GREGORY CHAITIN: ON THE PRINCIPLE OF SUFFICIENT REASON

The explication of the Principle of Sufficient Reason can be found in Gottfried Leibniz’s MONADOLOGY, paragraph 32. (http://philosophy.eserver.org/leibniz-monadology.txt) which says:
"32. And that of sufficient reason, in virtue of which we hold that there can be no fact real or existing, no statement true, unless there be a sufficient reason, why it should be so and not otherwise, although these reasons usually cannot be known by us."

Chaitin’s talk answers the following question: If everything that might happen in the future has its causes in the present, how can novelty be explained? More specific: How can anything new emerge in the [(pan)computational] universe?

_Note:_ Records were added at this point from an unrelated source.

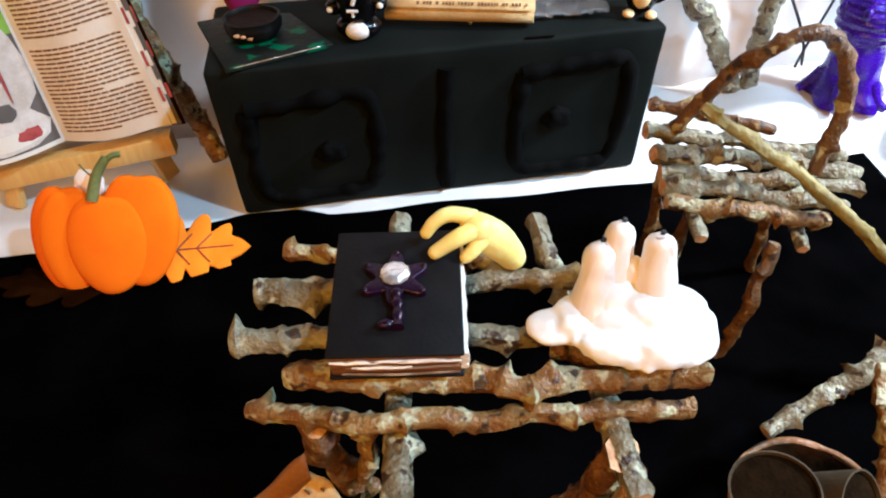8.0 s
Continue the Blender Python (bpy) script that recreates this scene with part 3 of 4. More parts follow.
# ---- twig bench and what lies on it ----
def twig_bench():
    root = thing("twig_bench", (0.135, -0.158, 0.0), "rustic miniature bench built of knobbly twigs", "bench")
    slats = [
        ([(0.0950, -0.1212, 0.0785), (0.1104, -0.1239, 0.0780), (0.1300, -0.1290, 0.0765), (0.1572, -0.1348, 0.0752)], 0.0038, 0.0042, BARK),
        ([(0.0880, -0.1365, 0.0798), (0.1053, -0.1385, 0.0788), (0.1451, -0.1412, 0.0762), (0.1722, -0.1420, 0.0752)], 0.0052, 0.0046, BARK_GREY),
        ([(0.0822, -0.1520, 0.0782), (0.1003, -0.1536, 0.0780), (0.1407, -0.1590, 0.0755), (0.1600, -0.1605, 0.0748)], 0.0050, 0.0044, BARK_GREY),
        ([(0.0945, -0.1605, 0.0740), (0.1150, -0.1660, 0.0745), (0.1386, -0.1698, 0.0742), (0.1473, -0.1742, 0.0735), (0.1623, -0.1746, 0.0735), (0.1925, -0.1764, 0.0702)], 0.0050, 0.0052, BARK),
        ([(0.0852, -0.1660, 0.0702), (0.1109, -0.1762, 0.0732), (0.1277, -0.1780, 0.0722), (0.1600, -0.1802, 0.0688), (0.1892, -0.1800, 0.0628)], 0.0040, 0.0042, BARK),
    ]
    for k, (line, r0, r1, bark) in enumerate(slats):
        under(root, twig("slat", line, r0, r1, 11 + k * 3, None, bark, 0.011, 0.45, 0.0012))
    under(root, twig("extra_slat", [(0.158, -0.164, 0.0735), (0.176, -0.170, 0.0715), (0.1935, -0.1715, 0.0690)], 0.0042, 0.0050, 77, None, BARK_RED, 0.009))
    under(root, twig("cross_pole", [(0.1282, -0.1065, 0.0735), (0.1230, -0.150, 0.0690), (0.1162, -0.1960, 0.0672)], 0.0050, 0.0064, 31, None, BARK_GREY, 0.014, 0.3))
    under(root, twig("cross_pole", [(0.1665, -0.1165, 0.0752), (0.1690, -0.155, 0.0675), (0.1690, -0.1995, 0.0610)], 0.0048, 0.0060, 32, None, BARK_GREY, 0.014, 0.3))
    legs = [
        ([(0.1000, -0.1715, 0.0680), (0.1021, -0.1610, 0.032), (0.1060, -0.1500, 0.0022)], 0.0062, 0.0058, BARK_RED),
        ([(0.1125, -0.1720, 0.0680), (0.1105, -0.1660, 0.044), (0.1062, -0.1552, 0.0120), (0.1050, -0.1530, 0.0018)], 0.0036, 0.0040, BARK),
        ([(0.1675, -0.1975, 0.0620), (0.1625, -0.1950, 0.034), (0.1522, -0.2000, 0.0150)], 0.0044, 0.0056, BARK),
        ([(0.1690, -0.1880, 0.0640), (0.1610, -0.1840, 0.034), (0.1515, -0.1805, 0.0022)], 0.0064, 0.0062, BARK_RED),
    ]
    for k, (line, r0, r1, bark) in enumerate(legs):
        under(root, twig("leg", line, r0, r1, 61 + k * 2, None, bark, 0.012, 0.4, 0.0014))
    return root


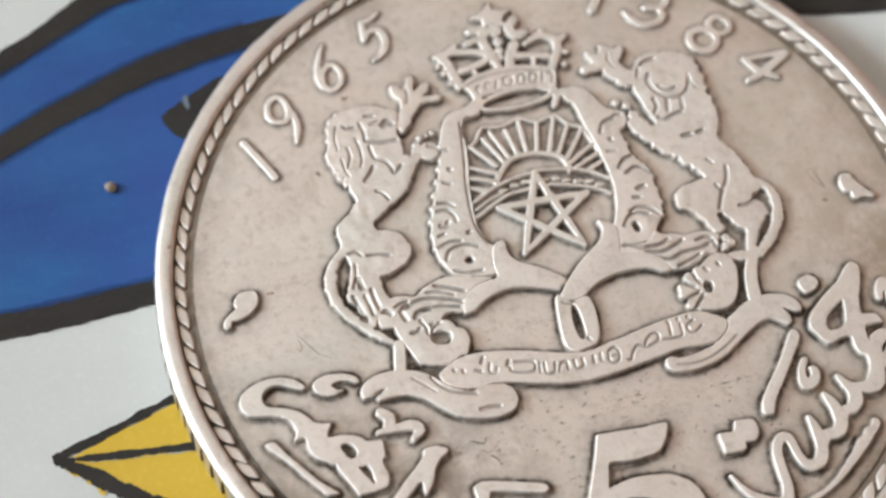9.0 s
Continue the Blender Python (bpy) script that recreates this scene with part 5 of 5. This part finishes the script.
# crown
forms = []
forms += [("plate", [(0.26, 11.23), (0.34, 10.9), (0.95, 10.76), (0.59, 10.48), (0.6, 10.12), (0.27, 10.32), (-0.13, 10.23), (-0.15, 10.57), (-0.48, 10.73), (-0.06, 10.89)]), S([(0.22, 9.97, 0.236)]), S([(-0.71, 10.14, 0.13), (-0.33, 10.13, 0.151), (-0.14, 9.93, 0.151)]), S([(-1, 9.62, 0.108), (-0.67, 9.7, 0.108), (-0.28, 9.73, 0.108)]), S([(-0.19, 10.09, 0.13), (-0.36, 9.62, 0.151), (-0.26, 9.17, 0.151), (-0.16, 8.74, 0.151), (-0.06, 8.46, 0.108)]), S([(0.2, 9.47, 0.161)]), S([(0.15, 9.07, 0.13)]), S([(0.14, 8.77, 0.087)])]
forms += [S([(1.03, 10.3, 0.13), (0.81, 10.07, 0.172), (0.79, 9.79, 0.172), (0.99, 9.61, 0.151), (1.27, 9.67, 0.13)]), S([(0.79, 9.22, 0.172), (0.57, 8.89, 0.161), (0.38, 8.36, 0.151)]), S([(1.18, 9.18, 0.066), (1.51, 9.31, 0.108), (1.85, 9.41, 0.13), (2.14, 9.29, 0.13), (2.37, 9.06, 0.151), (2.35, 8.68, 0.151), (2.15, 8.32, 0.13), (1.94, 7.96, 0.13)]), S([(1.92, 9.6, 0.077)]), S([(2.46, 9.06, 0.13), (2.74, 9.2, 0.087)]), S([(2.63, 8.51, 0.087)]), S([(2.43, 7.97, 0.087)])]
forms += [S([(0.76, 8.7, 0.108), (1.25, 8.63, 0.098), (1.86, 8.46, 0.108)]), S([(1.4, 8.55, 0.055), (1.28, 8.2, 0.055)]), S([(-2.27, 9.31, 0.087), (-1.98, 9.32, 0.13), (-1.67, 9.42, 0.151), (-1.46, 9.63, 0.087)]), S([(-1.68, 9.37, 0.108), (-1.25, 9.32, 0.098), (-0.7, 9.19, 0.098), (-0.38, 9.04, 0.108)]), S([(-2.11, 9.22, 0.13), (-1.91, 8.92, 0.151), (-1.84, 8.53, 0.151), (-1.76, 8.16, 0.151), (-1.71, 7.85, 0.108)]), S([(-2.26, 8.91, 0.066)]), S([(-2.14, 8.55, 0.087)]), S([(-1.96, 8.06, 0.077)])]
forms += [S([(-1.45, 8.51, 0.108), (-1.04, 8.57, 0.119), (-0.61, 8.69, 0.108), (-0.31, 8.82, 0.087)]), S([(-1, 8.56, 0.045), (-0.96, 8.2, 0.045)]), ("form", [(-1.63, 7.9), (-1.5, 7.97), (-1.13, 8.16), (-0.66, 8.25), (-0.21, 8.32), (0.31, 8.3), (0.75, 8.27), (1.22, 8.16), (1.69, 8), (1.98, 7.88), (1.94, 7.49), (1.81, 7.12), (1.46, 7.2), (0.92, 7.33), (0.35, 7.39), (-0.25, 7.38), (-0.84, 7.29), (-1.24, 7.24), (-1.39, 7.57)])]
forms += [("loop", [(-1.13, 6.87, 0.058), (-0.83, 7.07, 0.058), (-0.14, 7.23, 0.058), (0.53, 7.27, 0.058), (1.21, 7.18, 0.058), (1.59, 6.97, 0.058), (1.44, 6.75, 0.058), (0.89, 6.59, 0.058), (0.21, 6.52, 0.058), (-0.53, 6.58, 0.058), (-0.99, 6.66, 0.058)]), S([(-1.19, 7.5, 0.13), (-1.18, 7.05, 0.151), (-1.39, 6.71, 0.172)]), S([(1.73, 7.01, 0.13), (1.73, 6.61, 0.108), (1.58, 6.33, 0.087)]), S([(1.84, 6.78, 0.151), (2.27, 6.73, 0.214)])]
gaps = []
gaps += [S([(-1.56, 8.99, 0.13), (-1.15, 8.97, 0.13), (-0.8, 8.96, 0.087)]), S([(1.58, 9.01, 0.087), (1.91, 9.01, 0.13), (2.01, 8.76, 0.13)]), S([(0.88, 8.42, 0.066), (1.1, 8.42, 0.066)]), S([(1.59, 8.27, 0.066), (1.79, 8.23, 0.066)])]
cuts = []
cuts += [("loop", [(1.05, 7.8, 0.02), (1.27, 7.77, 0.02), (1.19, 7.49, 0.02), (0.97, 7.51, 0.02)]), ("loop", [(0.57, 7.81, 0.02), (0.81, 7.8, 0.02), (0.76, 7.51, 0.02), (0.52, 7.52, 0.02)]), ("loop", [(0.03, 7.81, 0.02), (0.31, 7.8, 0.02), (0.24, 7.54, 0.02), (-0.02, 7.55, 0.02)]), S([(-0.29, 7.76, 0.01), (-0.39, 7.49, 0.01)]), S([(-0.57, 7.78, 0.01), (-0.74, 7.72, 0.01), (-0.76, 7.5, 0.01)]), S([(-0.97, 7.7, 0.02), (-1.1, 7.6, 0.02), (-1.06, 7.42, 0.02)]), S([(1.49, 7.72, 0.02), (1.4, 7.39, 0.02)])]
cuts += [S([(1.67, 7.7, 0.02), (1.85, 7.66, 0.02), (1.78, 7.32, 0.02)]), S([(-1.47, 7.79, 0), (-0.78, 8.05, 0), (-0.11, 8.12, 0), (0.76, 8.07, 0), (1.84, 7.78, 0)])]
relief("crown", coin, forms, holes=gaps, grooves=cuts, dome=0.03, shoulder=0.06, cut=0.05, worn=0.6, h=0.2, grow=0.06, label="raised royal crown with a star and openwork arches")

field_mesh(coin)


# handling scratches and nicks in the field
def scratch(pts, half=0.025, mat=SILVER_CREASE):
    c = curve_through([(x, y, half) for x, y in pts], False, 6)
    tan = np.gradient(c[:, :2], axis=0)
    tan /= np.linalg.norm(tan, axis=1, keepdims=True) + 1e-9
    verts, faces = [], []
    for k, (p, t) in enumerate(zip(c, tan)):
        w = half * (0.35 + 0.65 * math.sin(math.pi * min(1, max(0, k / (len(c) - 1)))))
        for s, dz in ((-1, -0.001), (0, 0.003), (1, -0.001)):
            verts.append(((p[0] - s * t[1] * w) * MM, (p[1] + s * t[0] * w) * MM, (FIELD + dz + 0.002) * MM))
    for k in range(len(c) - 1):
        for j in (0, 1):
            faces.append((3 * k + j, 3 * k + 3 + j, 3 * k + 4 + j, 3 * k + 1 + j))
    ob = mesh_object("scratch", verts, faces, mat, coin)
    for poly in ob.data.polygons:
        if poly.normal.z < 0:
            poly.flip()


for line in ([(-4.83, -5.91), (-4.63, -6.02), (-4.37, -6.12), (-4.26, -5.92)], [(-4.28, -6.59), (-4.11, -6.71), (-3.94, -7.01)], [(-4.51, -6.33), (-4.32, -6.48)], [(1.07, -5.89), (1.26, -5.85)], [(1.41, -5.76), (1.59, -5.73)], [(-0.56, -10.43), (-0.22, -10.45), (0.08, -10.47)], [(-0.29, -10.6), (-0.04, -10.75)], [(-1.4, -12.1), (-1.14, -12.23)], [(0.55, -12.44), (0.79, -12.45), (1.03, -12.43)], [(-3.04, -12.18), (-2.68, -12.18)], [(-2.23, -12.56), (-2.09, -12.63)], [(-0.65, -12.57), (-0.5, -12.67)], [(2.9, -10.27), (3.08, -10.23)], [(2.37, -7.23), (2.53, -7.32)], [(2.46, -9.66), (2.55, -9.75)], [(-4.97, -12.13), (-4.78, -12.24)], [(1.87, -11.94), (1.98, -12.01)], [(-0.11, -7), (0.01, -7.17)]):
    scratch(line, 0.03, SILVER_CREASE)
for line in ([(-9.85, -0.48), (-9.56, -1), (-9.18, -1.57), (-8.73, -1.85)], [(9.95, 1.7), (10.13, 1.24), (10.42, 0.78)], [(-9.8, -0.72), (-9.7, -1.19), (-9.84, -1.38)], [(-4.42, -6.52), (-4.09, -6.39), (-3.82, -6.13)], [(1.05, -5.83), (1.47, -5.79)]):
    scratch(line, 0.017, SCRATCHED)
for line in ([(2.26, 11.96), (2.69, 12.25), (3.16, 12.27)], [(10.29, 1.57), (10.39, 1.05), (10.48, 0.78)], [(3.19, 9.83), (3.57, 9.95)]):
    scratch(line, 0.04, SCRATCHED)

# ---- the grain lying on the print ----
grit = tagged(new("grit_grain"), "tiny pale brown grain stuck on the blue print", "grain")
bm = bmesh.new()
bmesh.ops.create_icosphere(bm, subdivisions=3, radius=0.205 * MM)
for v in bm.verts:
    v.co *= 1 + 0.35 * noise.noise(v.co * 5000)
    v.co.z = v.co.z * 0.7 + 0.13 * MM
part("grain", bm, GRIT, grit, smooth=True)
grit.location = (-0.01513, 0.00729, 0.00003)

First: How do we recognize a radically new idea? Chaitin’s suggestion is: “The really important new ideas make people really angry.” They cause resistance- a kind of immunological reaction by which social organism is fighting against foreign ideas.
Chaitin goes on and gives number of examples, explains why an abundance of amazing new ideas was produced in ancient Greek state-countries. Compared to Egypt, huge state organizations, inert and non-susceptible for novel views, Greek states were small and autonomous. The implication is that if any novelty is to appear, the knowledge-producing society must not be stationary and stable – it must be flexible and dynamic enough to allow for adaptation.

For Chaitin it is always an individual who comes up with a revolutionary new idea. There are two strategies of survival for a person with a radically new thinking – hide in a hostile environment, or create your own ecology. As an example of the former strategy he mentions Wolfram’s New Kind of Science project. (New ecology projects presuppose building of new ecological niches which is exemplified by NKS conferences – my comment.)

Chaitin’s talk addresses undercurrents and paradigm-shift feeling which equally characterizes his own work, the work of Stephen Wolfram, contributions to his fest-schrift “Randomness & Complexity: From Leibniz to Chaitin” edited by Cristian Calude, and certainly many more of us.